場所を2階の特設会場に移し、軽食をとりながら引き続き交流を深めて頂きました。参加された先生方の中から数名にインタビューさせていただきました。


福岡県立戸畑高等学校 前田毅先生 福岡県立戸畑高等学校 前田毅先生
Q.助成に応募されたきっかけは?
ホームページを見て役立ちそうだと思いました。自分の学校にとどまらず、色々なところに広めていけたらと思っています。助成校に高校が少ないのが不思議だと思います。


京都市立一橋小学校 木村明憲先生 京都市立一橋小学校 木村明憲先生
Q.助成に応募されたきっかけと今後の子ども達の姿について教えてください。
教育委員会からの紹介です。子ども達が主体的に楽しんで取り組み、問題解決的学習力を高めてほしいと思います。小中一貫の9年間でぜひ力をつけてほしいと考えています。

徳島県立盲学校 小杉企史先生 徳島県立盲学校 小杉企史先生
Q.助成を受けられた感想をお聞かせください。
助成を受けることができ、本当に有難いと思います。生徒のために、見せ方考え方を模索しながら実践をしていきたいと思います。タブレットは前の黒板が見えない生徒のため、黒板代わりに利用したいと考えています。またどこでも自分のやりやすい方法でパソコンを使って学習できるようなシステム構築を考えていきたいと思っています。

日本福祉大学国際福祉開発学部 学部長 教授 日本福祉大学国際福祉開発学部 学部長 教授
影戸誠先生(専門委員)

Q.本日の感想と助成校に期待すること一言お願いします。
「協働」「地域連携」を意識した期待できる実践が多かったと思います。21世紀型スキルを磨いて、これらの実践をどのように他に伝えるか、普及させるかということが大切です。チョーク1本で上手な授業ができる先生は、ICTの活用も上手だと思います。今後いい成果がでると期待しています。
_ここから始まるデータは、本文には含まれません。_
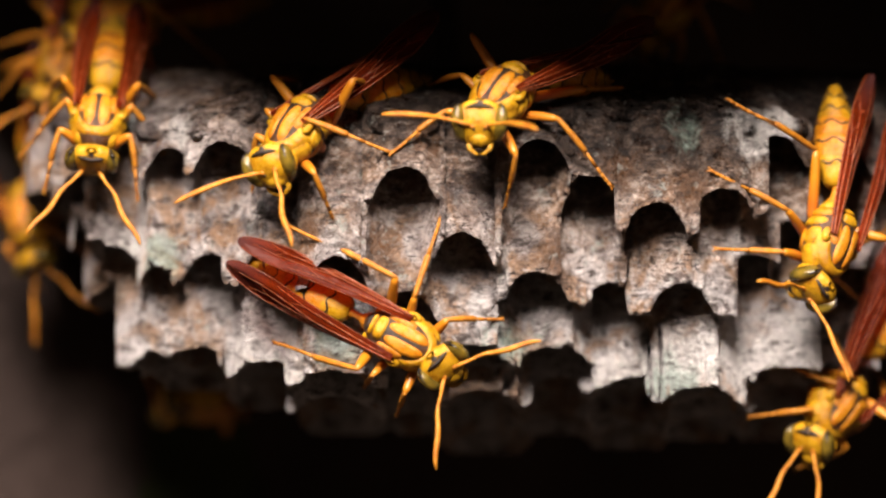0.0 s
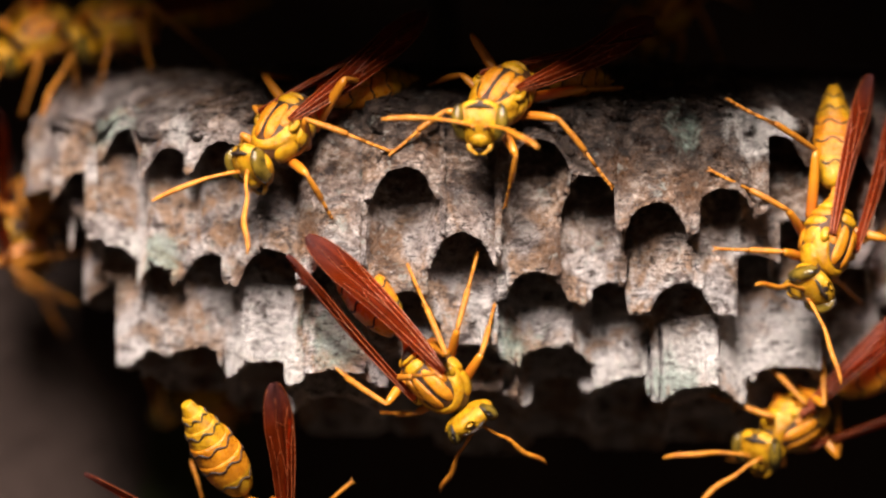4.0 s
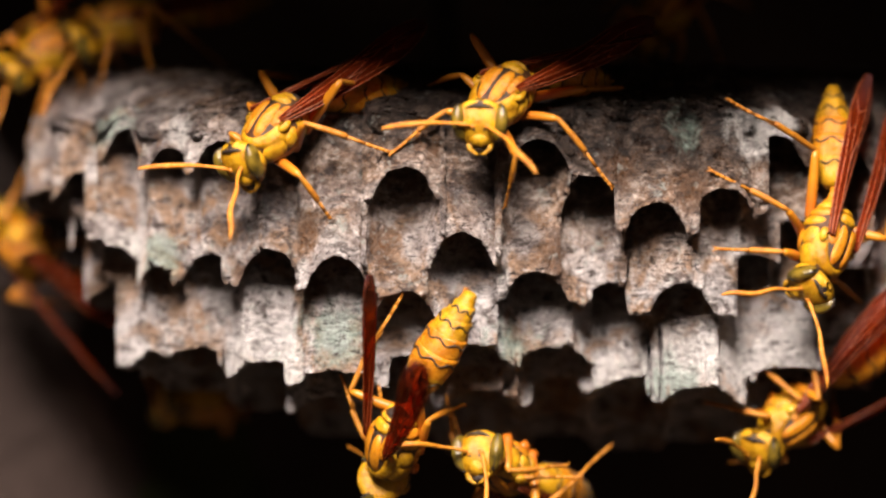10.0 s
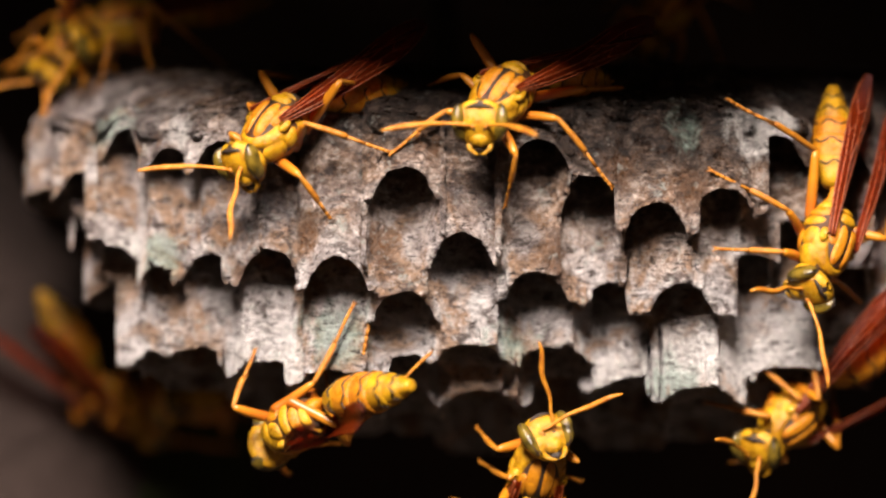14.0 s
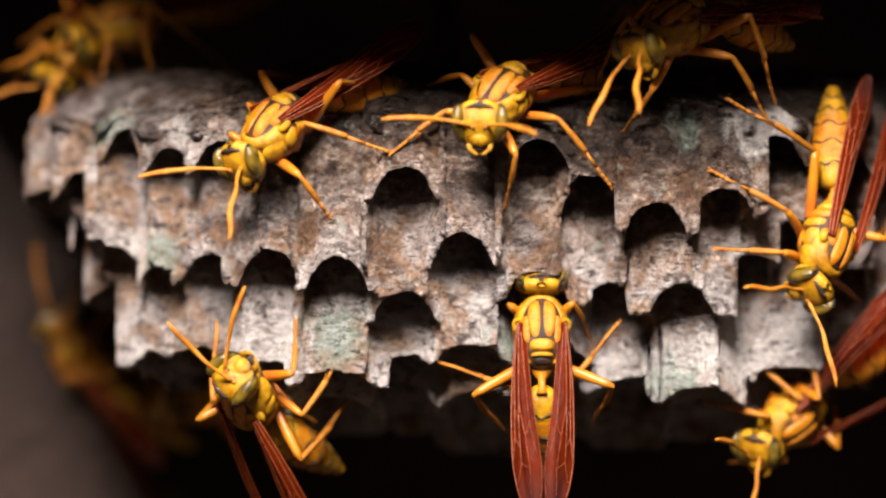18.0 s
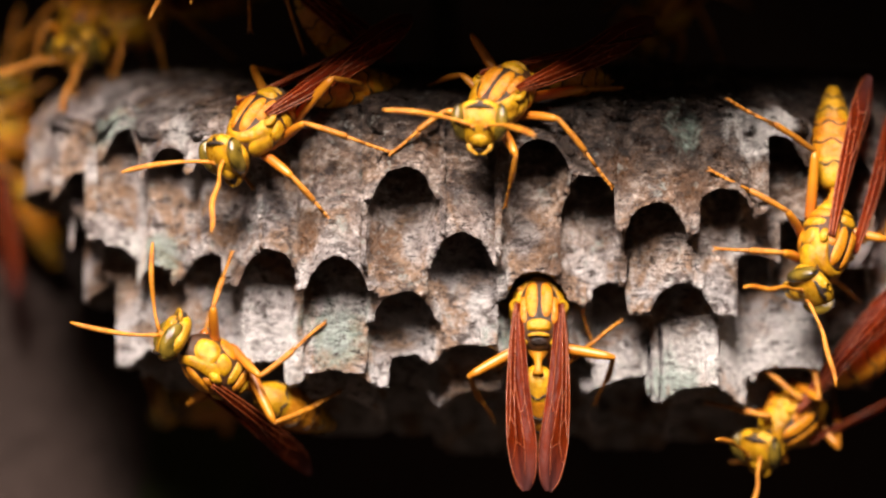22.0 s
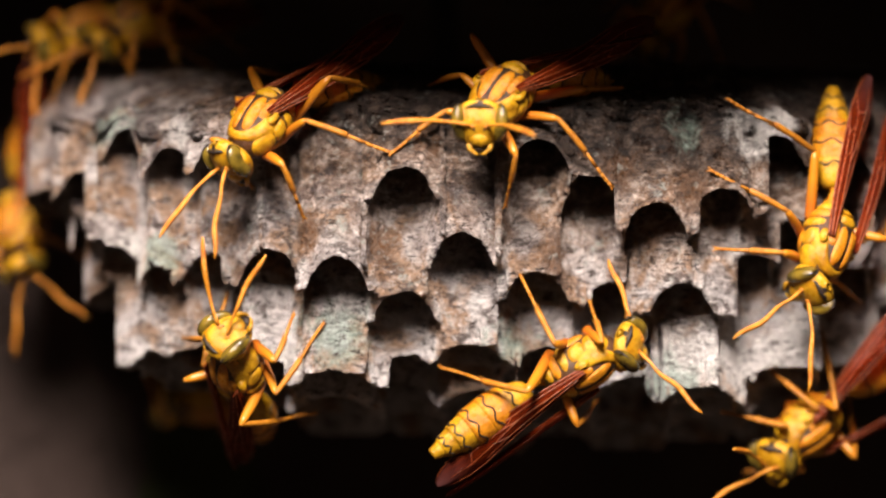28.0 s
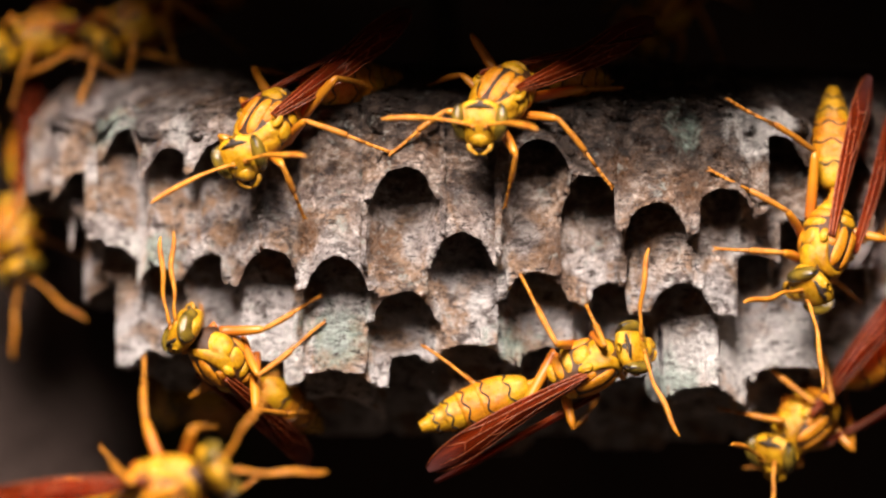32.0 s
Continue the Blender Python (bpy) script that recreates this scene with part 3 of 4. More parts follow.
    for sx in (-1, 1):
        bm = bmesh.new()
        pts = [(0, 0, 0), (0, 0.5, 0.06), (0, 1.25, 0.1)] + [(0.12 * sx * math.sin(k), 1.25 + 4.9 * k / 9, 0.1 - 0.65 * (k / 9) ** 2) for k in range(1, 10)]
        radii = [0.10, 0.15, 0.11] + [0.12, 0.145, 0.165, 0.18, 0.19, 0.19, 0.18, 0.15, 0.06]
        tube(bm, pts, radii, 10)
        feeler = part("antenna", bm, ORANGE, head, "curved orange feeler")
        feelers.append(feeler)
    legs = {}
    for side, sx in (("l", -1), ("r", 1)):
        for kind in "fmh":
            legs[side + kind] = limb(wasp, side, kind)
    return {"thing": wasp, "wings": wings, "belly": belly, "head": head, "feelers": feelers, "legs": legs}


def turn(ahead, over):
    """A rotation whose y runs ahead and whose z lies over the back."""
    y = Vector(ahead).normalized()
    x = y.cross(Vector(over)).normalized()
    return Matrix((x, y, x.cross(y))).transposed().to_4x4()


def seen(q):
    """From (right, up, towards the viewer) to the world."""
    return Vector((q[0], -q[2], q[1]))


REST_FEET = {"f": (3.4, 4.2, -3.2), "m": (5.6, 0.2, -3.6), "h": (4.6, -6.0, -3.6)}
NECK = Vector((0, 2.55, 0.15))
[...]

長崎大学大学院教育学研究科 准教授 長崎大学大学院教育学研究科 准教授
寺嶋浩介先生(専門委員)

Q.本日の感想と助成校へ期待することを一言お願いします。
特別研究指定校のくるま座では、どのように普及させるかという情報活用について話し合いがもてて、良かったと思います。ICTを得意とする一人の教員が進めるのではなく、校内全員が同じ方向を向いてほしいし、周辺校の拠点となってほしいと思います。ぜひ自分達の取り組みを多くの人に見てもらって評価してもらい、心地よいプレッシャーを感じて前進してほしいと思います。


およそ4時間、参加者の先生方にもあっという間の時間だったように思います。各々の学校が抱えておられる問題や課題は様々でしたが、共有できる仲間の存在は大きかったのではないでしょうか。これを機会に積極的に財団のホームページなどを活用し、交流を重ねていただけたらと思います。また学校全体で共有して課題に取り組んで頂きたいと願っています。